Something else I have become aware of is that throughout my former years, both in my painting and in my life, I was seeking a certain special quality. Gradually I discovered that which I had been seeking and traditional Chinese painting sprang from the same source. For example, I have always disliked the feeling of oil paint on canvas, and preferred the feeling that acrylic paints give of having thoroughly permeated the wooden board. That is, until I went to England, where I found a canvas medium that could absorb water like paper, at which point I resumed painting on canvas. When I paint, I rarely use a broad brush unless coloring a large background, and prefer, instead, to use the round brush. In other words, a painting is a combination of broad and thin lines, and I have painted them in the way trees are painted in traditional Chinese painting.

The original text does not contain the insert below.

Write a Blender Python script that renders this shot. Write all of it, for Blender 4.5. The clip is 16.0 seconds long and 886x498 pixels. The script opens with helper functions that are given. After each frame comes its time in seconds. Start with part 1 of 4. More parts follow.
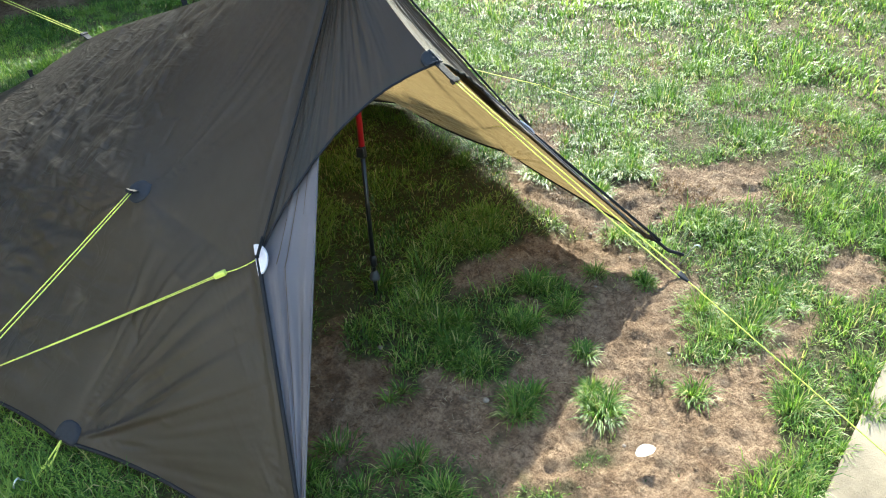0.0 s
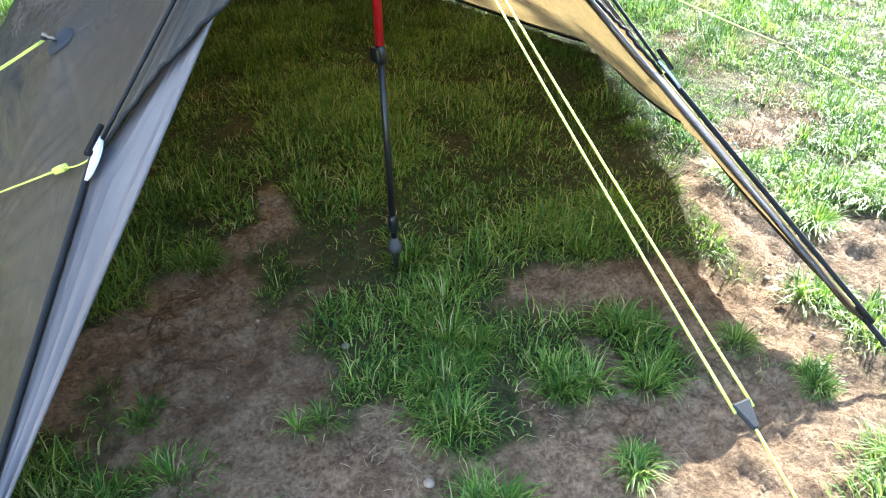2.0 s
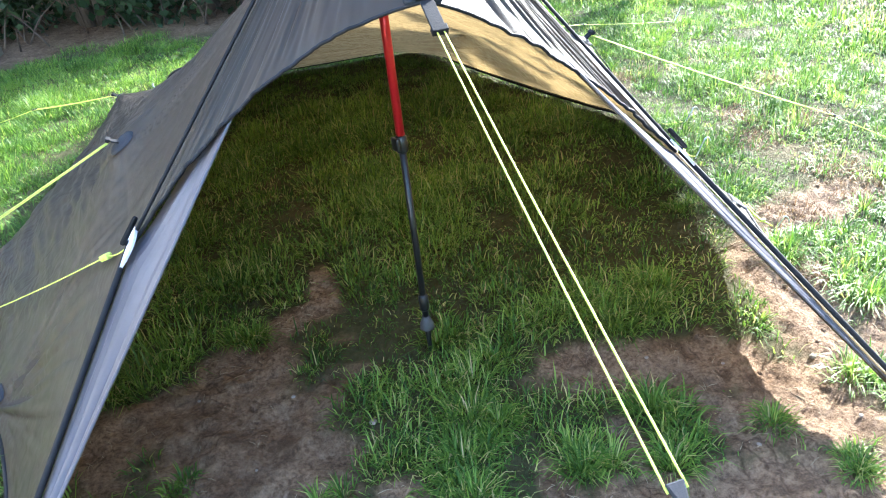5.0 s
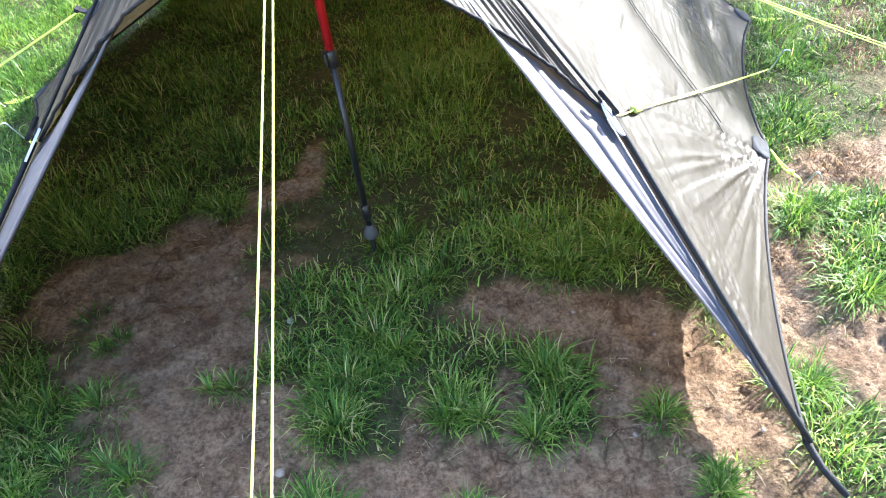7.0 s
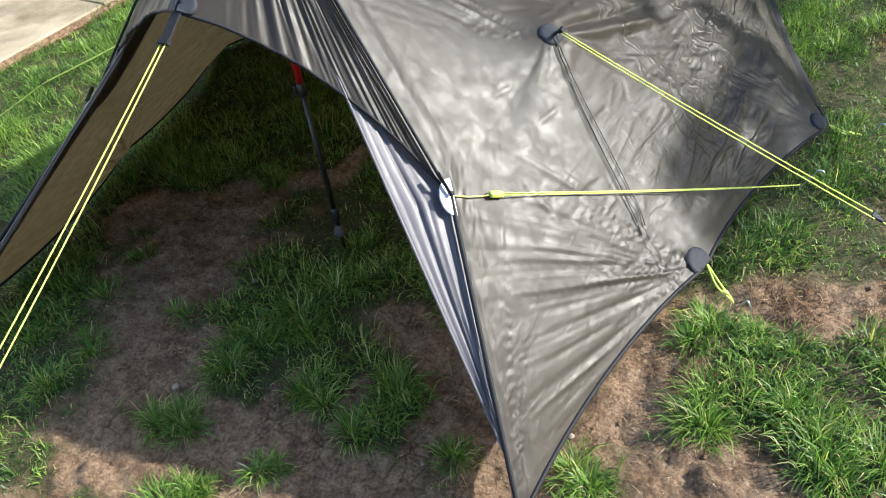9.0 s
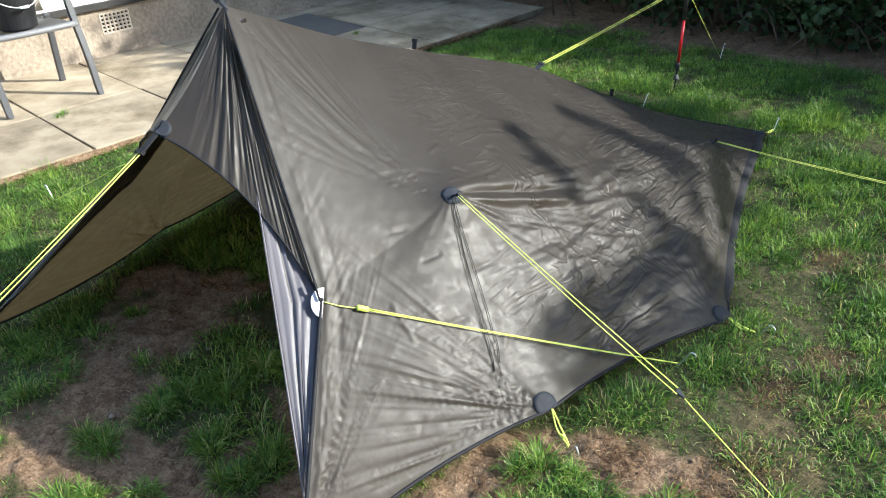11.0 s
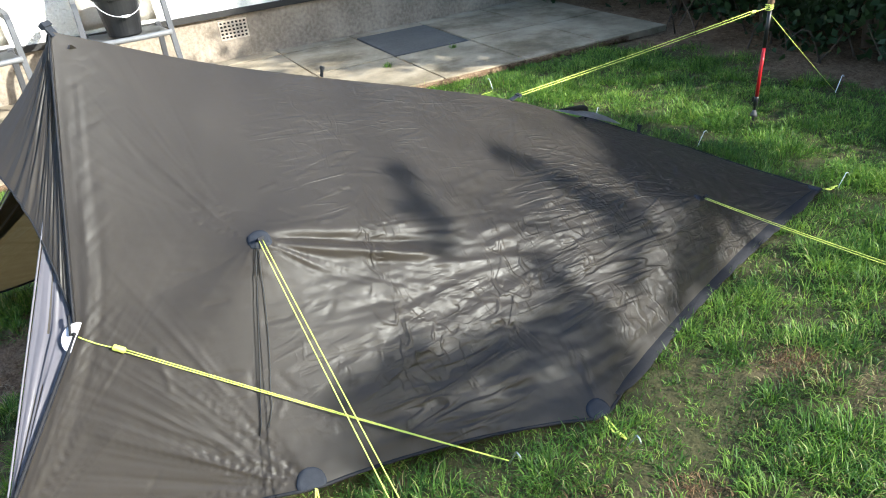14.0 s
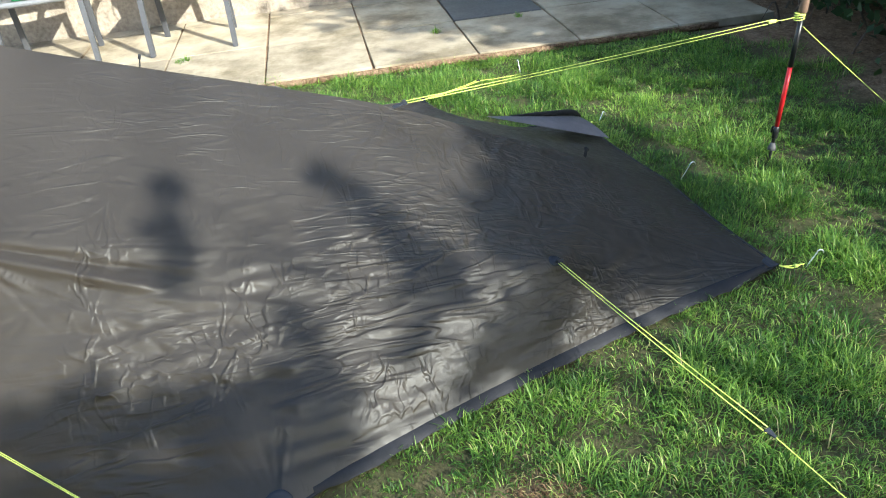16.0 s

Take my personal life, for example. I make it a practice to keep a certain distance from society, and my studio in Fo Tan, with its mountain view, gives me the feeling of a sanctuary where I can escape from reality. This is how I deal with the displeasure I feel towards society. I don’t believe all of these aspects are only found in traditional Chinese art. Perhaps other cultures have produced them as well. However, just because of my experience of studying art in Hong Kong, it was the door through which I entered in my quest for a creative resource.